Land in the Canterbury green zone identified as TC3, which was the worst preforming land in the Canterbury earthquake sequence that was not that wasn’t “red zoned”. These areas were effectively excluded from redevelopment as gaining finance from banks and insurers was difficult to obtain.
In 2013, one of the larger New Zealand banks worked with its insurer to develop a new GIS-based borrowing review tool which relied heavily on geotechnical information from the CGD.
This GIS tool increased the bank’s knowledge and understanding of the geotechnical risks associated with a particular location, providing its frontline staff with the necessary information to be able to assess loan applications, without further investigation, for up to 90% of TC3 borrowers. The initiative, made largely possible by access to the CGD, has resulted in faster lending decisions and provides customers with certainty.

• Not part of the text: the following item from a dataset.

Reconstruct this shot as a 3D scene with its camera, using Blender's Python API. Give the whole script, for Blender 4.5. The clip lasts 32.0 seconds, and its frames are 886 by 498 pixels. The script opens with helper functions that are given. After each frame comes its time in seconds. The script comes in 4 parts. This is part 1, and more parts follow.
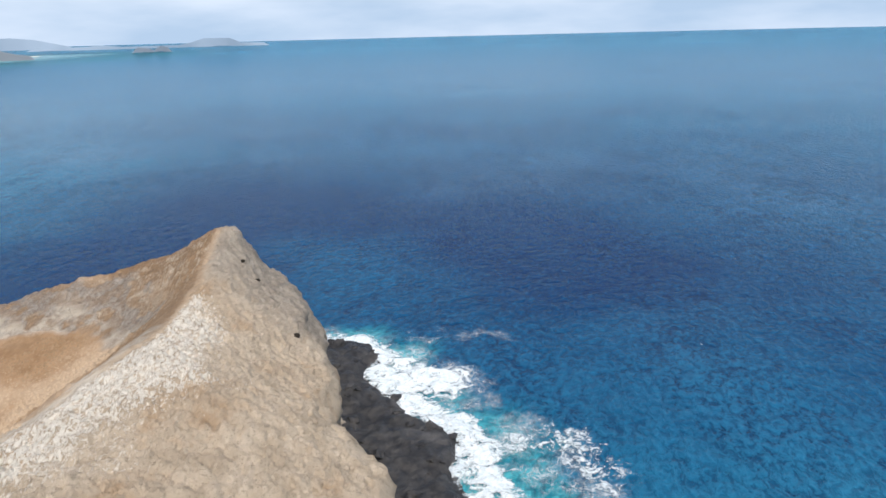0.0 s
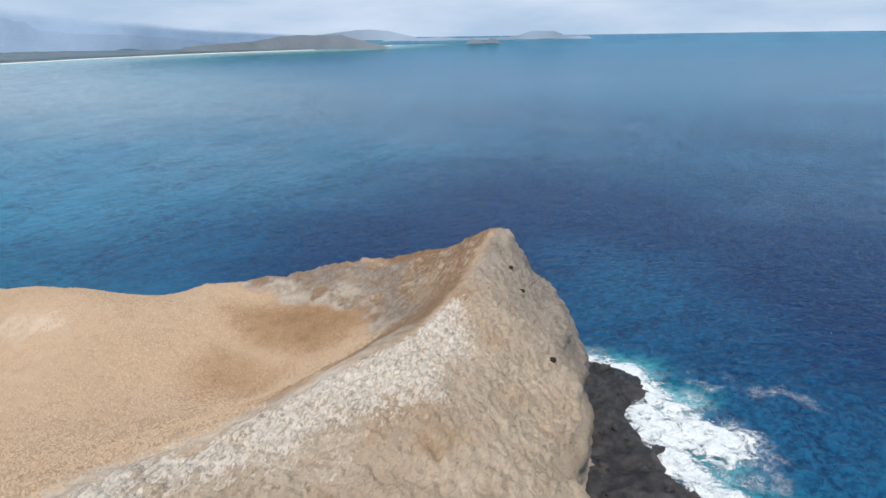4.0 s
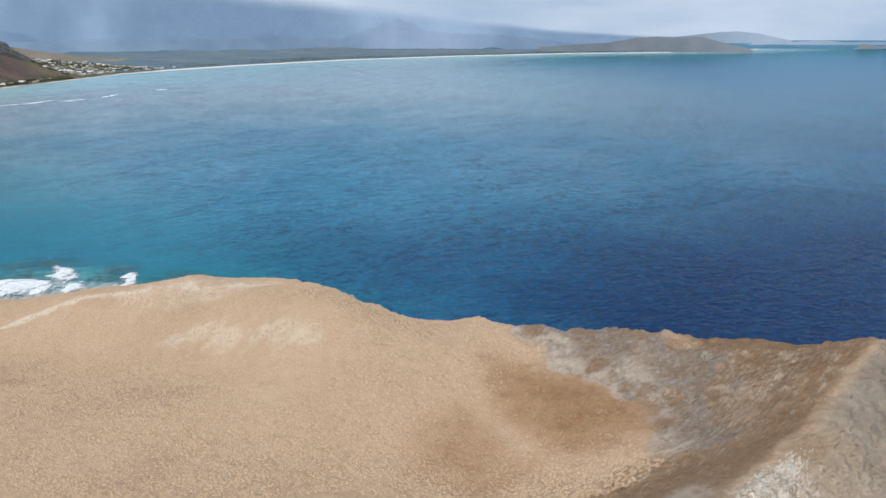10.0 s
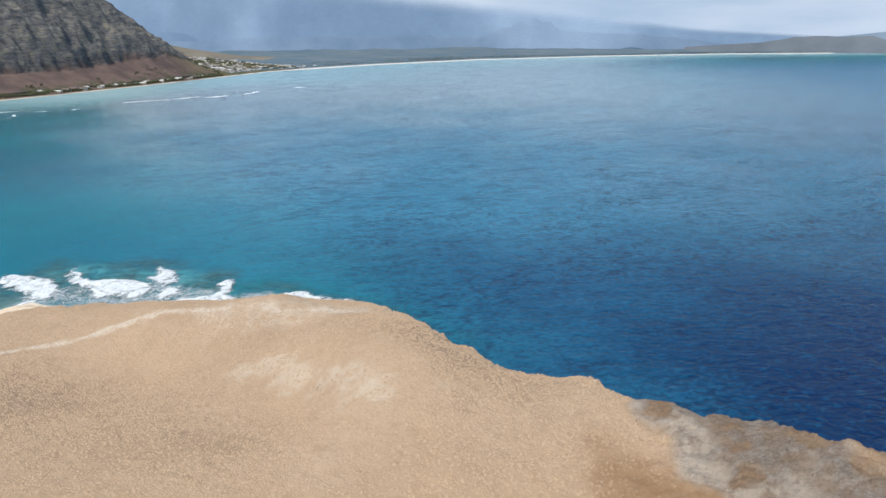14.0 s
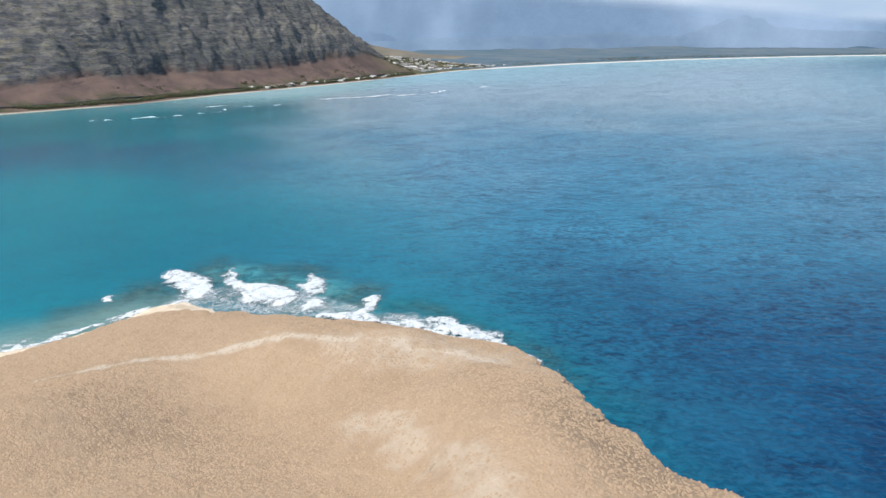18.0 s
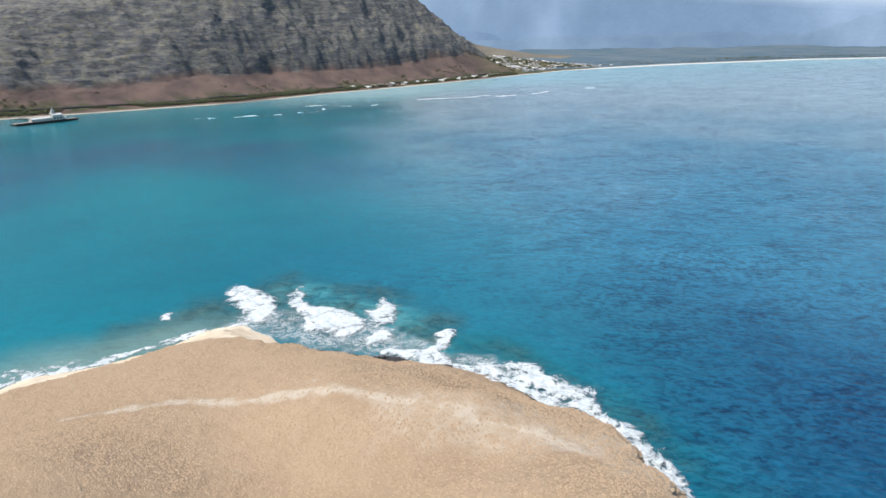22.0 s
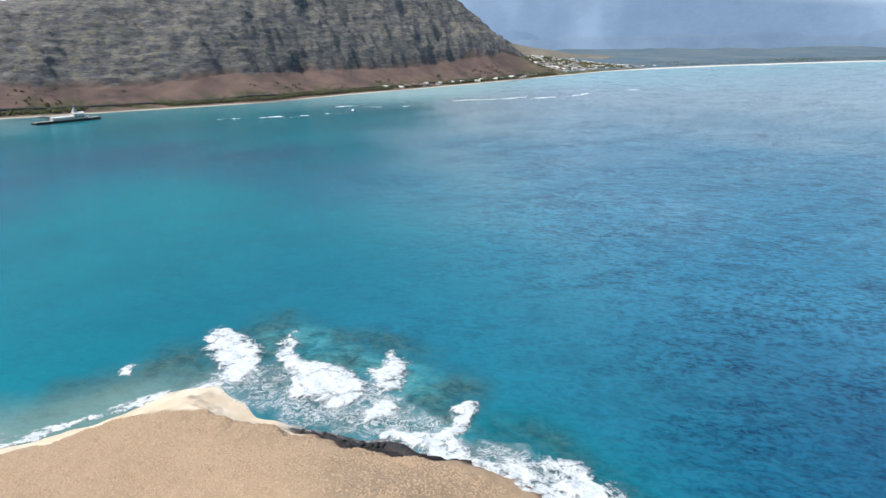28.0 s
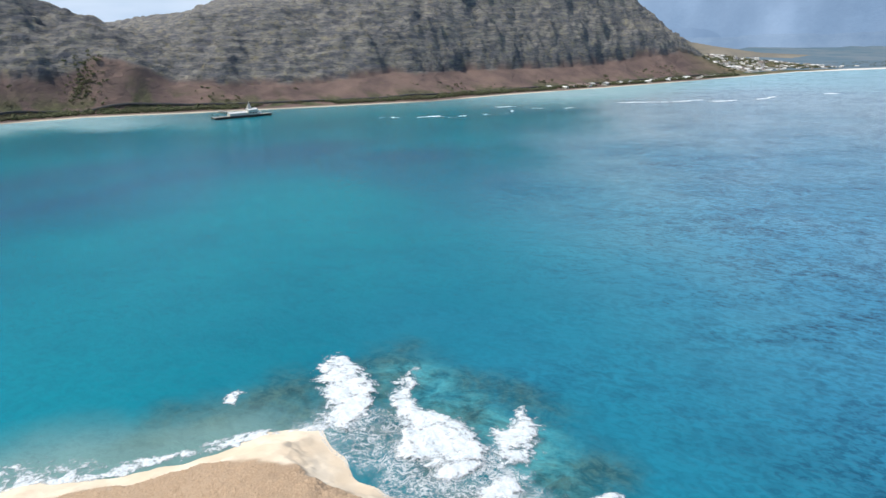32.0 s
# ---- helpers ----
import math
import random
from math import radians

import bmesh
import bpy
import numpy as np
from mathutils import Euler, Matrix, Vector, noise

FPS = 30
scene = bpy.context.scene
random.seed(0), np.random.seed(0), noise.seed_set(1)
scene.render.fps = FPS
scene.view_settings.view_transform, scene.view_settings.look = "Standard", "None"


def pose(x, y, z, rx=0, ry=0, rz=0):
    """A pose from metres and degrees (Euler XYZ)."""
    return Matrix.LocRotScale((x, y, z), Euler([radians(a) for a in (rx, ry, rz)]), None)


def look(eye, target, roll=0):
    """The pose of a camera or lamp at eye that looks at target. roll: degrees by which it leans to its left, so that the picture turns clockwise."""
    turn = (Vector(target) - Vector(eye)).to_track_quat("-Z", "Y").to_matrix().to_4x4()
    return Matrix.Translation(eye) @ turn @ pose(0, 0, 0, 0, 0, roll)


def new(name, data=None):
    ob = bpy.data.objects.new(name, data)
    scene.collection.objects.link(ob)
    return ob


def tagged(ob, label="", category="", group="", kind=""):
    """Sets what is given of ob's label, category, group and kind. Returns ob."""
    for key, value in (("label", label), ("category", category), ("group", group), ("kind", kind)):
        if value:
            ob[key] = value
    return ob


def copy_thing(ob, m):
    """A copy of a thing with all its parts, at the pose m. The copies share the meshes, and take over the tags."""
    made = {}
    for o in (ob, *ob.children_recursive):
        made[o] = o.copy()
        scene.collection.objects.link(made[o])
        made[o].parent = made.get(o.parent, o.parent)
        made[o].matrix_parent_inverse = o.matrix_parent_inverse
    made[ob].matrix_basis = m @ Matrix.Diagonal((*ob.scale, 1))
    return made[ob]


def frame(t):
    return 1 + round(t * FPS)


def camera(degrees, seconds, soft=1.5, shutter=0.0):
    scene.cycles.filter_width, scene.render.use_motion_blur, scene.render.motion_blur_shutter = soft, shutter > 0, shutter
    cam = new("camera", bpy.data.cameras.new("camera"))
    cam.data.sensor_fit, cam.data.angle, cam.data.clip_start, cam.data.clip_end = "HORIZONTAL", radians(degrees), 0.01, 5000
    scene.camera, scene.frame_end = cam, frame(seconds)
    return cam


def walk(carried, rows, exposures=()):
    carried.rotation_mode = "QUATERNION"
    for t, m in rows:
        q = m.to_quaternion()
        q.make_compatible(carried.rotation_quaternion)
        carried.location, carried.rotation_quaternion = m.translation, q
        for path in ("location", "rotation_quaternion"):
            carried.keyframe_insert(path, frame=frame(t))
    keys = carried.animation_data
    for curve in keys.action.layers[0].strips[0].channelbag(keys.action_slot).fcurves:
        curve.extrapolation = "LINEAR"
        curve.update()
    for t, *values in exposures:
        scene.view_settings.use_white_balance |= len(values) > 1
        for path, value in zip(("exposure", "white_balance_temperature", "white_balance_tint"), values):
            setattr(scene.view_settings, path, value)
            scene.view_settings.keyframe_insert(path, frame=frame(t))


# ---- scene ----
# ---------------------------------------------------------------- camera
cam = camera(66.39, 32.0)


def aim(x, y, z, yaw, pitch, roll):
    return pose(x, y, z, 90 + pitch, 0, yaw) @ pose(0, 0, 0, 0, 0, roll)


# seconds, place, heading (to the left of +y), pitch and lean of the drone's camera
ROWS = [
    (0, -47.49, -77.05, 127.72, -53.832, -17.720, -1.433),
    (0.5, -44.49, -75.52, 127.89, -50.820, -17.719, -1.411),
    (1, -41.59, -74.13, 127.98, -46.934, -17.697, -1.239),
    (1.5, -38.97, -72.70, 128.00, -43.891, -17.688, -1.089),
    (2, -36.64, -71.21, 127.91, -40.235, -17.754, -1.002),
    (2.5, -34.33, -69.67, 127.74, -36.367, -17.728, -0.914),
    (3, -31.97, -67.83, 127.53, -33.202, -17.740, -0.907),
    (3.5, -29.48, -65.51, 127.29, -30.744, -17.727, -0.882),
    (5.5, -18.82, -53.14, 126.43, -18.850, -17.585, -0.850),
    (6, -16.27, -49.30, 126.25, -15.374, -17.513, -0.755),
    (6.5, -13.74, -45.09, 126.12, -12.251, -17.491, -0.633),
    (7, -11.35, -40.71, 126.02, -9.049, -17.459, -0.506),
    (7.5, -9.17, -36.14, 125.96, -6.163, -17.425, -0.412),
    (8, -7.26, -31.29, 125.93, -4.453, -17.397, -0.377),
    (8.5, -5.62, -26.17, 125.90, -2.681, -17.379, -0.291),
    (9, -4.18, -20.93, 125.84, -1.019, -17.371, -0.215),
    (9.5, -2.88, -15.74, 125.72, -0.103, -17.354, -0.219),
    (10, -1.76, -10.51, 125.61, -0.060, -17.344, -0.200),
    (10.5, -0.82, -5.28, 125.50, -0.040, -17.331, -0.164),
    (11, 0.00, 0.00, 125.42, 0.000, -17.331, -0.153),
    (11.5, 0.74, 5.31, 125.37, 0.014, -17.330, -0.164),
    (12, 1.35, 10.60, 125.32, 0.040, -17.337, -0.227),
    (12.5, 1.83, 15.85, 125.25, 1.501, -17.326, -0.295),
    (13, 2.31, 21.13, 125.12, 4.607, -17.310, -0.277),
    (13.5, 2.72, 26.48, 124.90, 7.760, -17.321, -0.255),
    (14, 2.97, 32.07, 124.61, 10.952, -17.320, -0.230),
    (14.5, 3.11, 37.88, 124.29, 14.029, -17.300, -0.167),
    (15, 3.02, 43.80, 123.98, 16.970, -17.266, -0.137),
    (15.5, 2.51, 49.64, 123.76, 19.035, -17.262, -0.194),
    (17.5, -1.38, 72.54, 123.44, 25.244, -17.274, -0.492),
    (18, -2.70, 78.19, 123.47, 26.584, -17.270, -0.502),
    (18.5, -4.31, 83.65, 123.55, 27.649, -17.264, -0.559),
    (19, -6.14, 88.95, 123.64, 28.721, -17.249, -0.589),
    (19.5, -8.09, 94.19, 123.69, 29.841, -17.258, -0.597),
    (20, -10.05, 99.40, 123.67, 32.076, -17.265, -0.609),
    (20.5, -12.06, 104.66, 123.62, 33.809, -17.259, -0.616),
    (21, -14.19, 109.95, 123.54, 34.989, -17.244, -0.653),
    (21.5, -16.55, 115.28, 123.44, 35.144, -17.257, -0.658),
    (22, -19.26, 120.55, 123.33, 35.145, -17.249, -0.677),
    (22.5, -22.19, 125.71, 123.20, 35.159, -17.268, -0.708),
    (23, -25.06, 130.73, 123.01, 35.169, -17.280, -0.662),
    (23.5, -27.83, 135.58, 122.78, 35.178, -17.293, -0.649),
    (24, -30.55, 140.31, 122.55, 35.218, -17.269, -0.604),
    (24.5, -33.20, 144.92, 122.31, 35.463, -17.276, -0.587),
    (25, -35.85, 149.52, 122.11, 36.099, -17.280, -0.530),
    (25.5, -38.61, 154.09, 121.96, 37.341, -17.265, -0.474),
    (27.5, -50.39, 172.17, 121.57, 38.062, -17.274, -0.436),
    (28, -53.57, 176.73, 121.50, 38.163, -17.269, -0.401),
    (28.5, -56.80, 181.35, 121.42, 38.776, -17.259, -0.323),
    (29, -60.05, 185.99, 121.32, 41.741, -17.257, -0.348),
    (29.5, -63.30, 190.72, 121.23, 44.358, -17.240, -0.348),
    (30, -66.63, 195.38, 121.14, 45.820, -17.237, -0.414),
    (30.5, -70.06, 199.90, 121.04, 47.059, -17.235, -0.497),
    (31, -73.57, 204.34, 120.95, 48.428, -17.246, -0.601),
    (31.5, -77.06, 208.80, 120.85, 49.977, -17.255, -0.637),
    (32, -80.60, 213.25, 120.75, 51.777, -17.231, -0.709),
]
walk(cam, [(t, aim(*row)) for t, *row in ROWS], exposures=[(0, 0.32), (3, 0.24), (7, 0.04), (11, 0.06), (19, 0.24), (25, 0.26), (32, 0.34)])

# ---------------------------------------------------------------- sky and sun
SUN_AZ, SUN_EL = 146.0, 58.0      # degrees to the left of +y, and up
world = bpy.data.worlds.new("world")
scene.world = world
world.use_nodes = True
wn, wl = world.node_tree.nodes, world.node_tree.links
wn.clear()


def wnode(kind, **values):
    n = wn.new(kind)
    for k, v in values.items():
        n.inputs[k.replace("_", " ")].default_value = v
    return n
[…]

The CGD’s capacity to provide banks with a superior ability to evaluate the risk profile of a property has been called “a game changer”. The bank no longer needed to consider any lending distinction based on the one size fits all approach of technical categories of property. Similarly, access to geotechnical information has resulted in other banks taking into account, on a case-by-case basis, the insurability on a more granular rather than the area-wide technical category of properties.
Before the national database was set up the CGD was frequently accessed by engineering specialists and consultants commissioned by developers to undertake geotechnical investigations and assessments of land in the Canterbury region.
For example, in 2013 a developer was proposing to subdivide 20ha of land in Wigram, Christchurch and engaged a geotechnical consultant to coordinate a site investigation. The CGD was instrumental in providing the consultant with details on liquefaction observations and horizontal and vertical movement of the ground, which was key to supporting an application for resource consent.